A Model for the Thermophysical Properties of Lunar Regolith at Low Temperatures

The thermophysical properties of lunar regolith have been thoroughly investigated for temperatures higher than 100 K. For the near-equatorial thermal measurements of the Apollo era, this temperature range was sufficient to generate appropriate models. However, recent measurements from the Lunar Reconnaissance Orbiter Diviner Lunar Radiometer Experiment have revealed polar temperatures as low as 20 K, with apparently lower thermal inertia than explainable by existing theory. In the absence of comprehensive laboratory measurements of regolith thermal properties at low temperatures (<100 K), we investigate solid state theory and fits to lunar simulant materials to derive a semiempirical model of specific heat and thermal conductivity in lunar regolith in the full range 20-400 K. The primary distinctions between these previous models are (1) the temperature dependence of the solid conduction component of thermal conductivity at low temperatures, (2) the focus on regolith bulk density as the primary variable, and (3) the concept that the composition and modal petrology of grains could significantly influence thermal properties of the bulk regolith.
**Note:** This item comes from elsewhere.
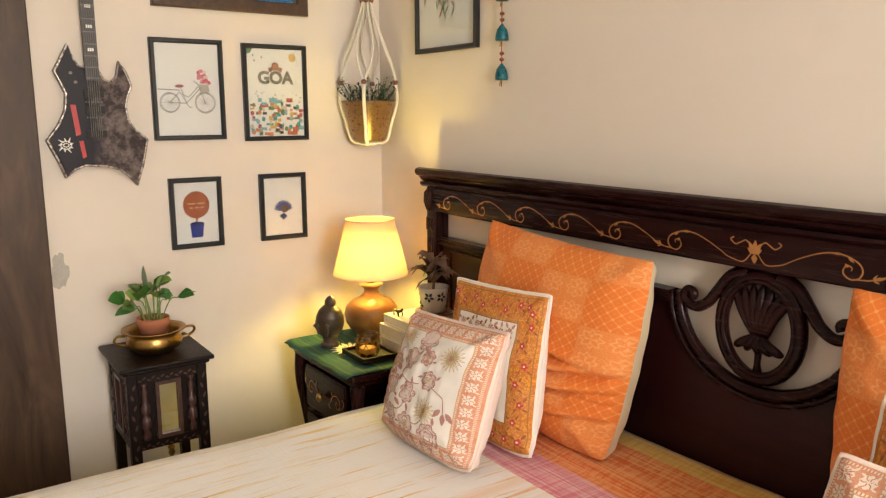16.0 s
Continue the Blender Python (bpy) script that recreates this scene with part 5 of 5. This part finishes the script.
BX, BY, BS = -1.266, -0.787, 0.83
urli = thing("brass_bowl", (BX, BY, SZ), "wide old brass bowl with two handles on the carved stool", "bowl")
part("bowl", lathe([(r * BS, h * 0.92) for r, h in ((0.030, 0.001), (0.060, 0.003), (0.080, 0.016), (0.086, 0.030), (0.082, 0.046), (0.078, 0.054), (0.090, 0.064), (0.099, 0.066), (0.098, 0.069), (0.084, 0.066), (0.073, 0.055), (0.078, 0.040), (0.070, 0.014), (0.002, 0.008))], BX, BY, SZ, 48), BRASS, urli, smooth=True)
for side in (-1, 1):
    line = bent([(BX + BS * (x - BX), BY + BS * (y - BY), SZ + 0.92 * (z - SZ)) for x, y, z in ((BX + 0.012, BY + side * 0.092, SZ + 0.060), (BX + 0.020, BY + side * 0.116, SZ + 0.062), (BX + 0.014, BY + side * 0.124, SZ + 0.048), (BX + 0.008, BY + side * 0.108, SZ + 0.034), (BX + 0.006, BY + side * 0.084, SZ + 0.030))], 5)
    part("handle", tube(line, 0.0035), BRASS, urli, smooth=True)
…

This model predicts that at low temperatures, thermal conductivity is as much as an order of magnitude lower and specific heat is likely higher than expected from current models. The thermal conductivity at low temperature should vary depending on the constituent grain materials, their crystallinity, contributions from phonon scattering modes, bulk porosity, and density. To demonstrate the impact of our finding, we extrapolate the effects of our conductivity model on temperature variations in permanently shadowed regions on the Moon. This work motivates experimental confirmation of thermophysical properties of lunar regolith at low temperature.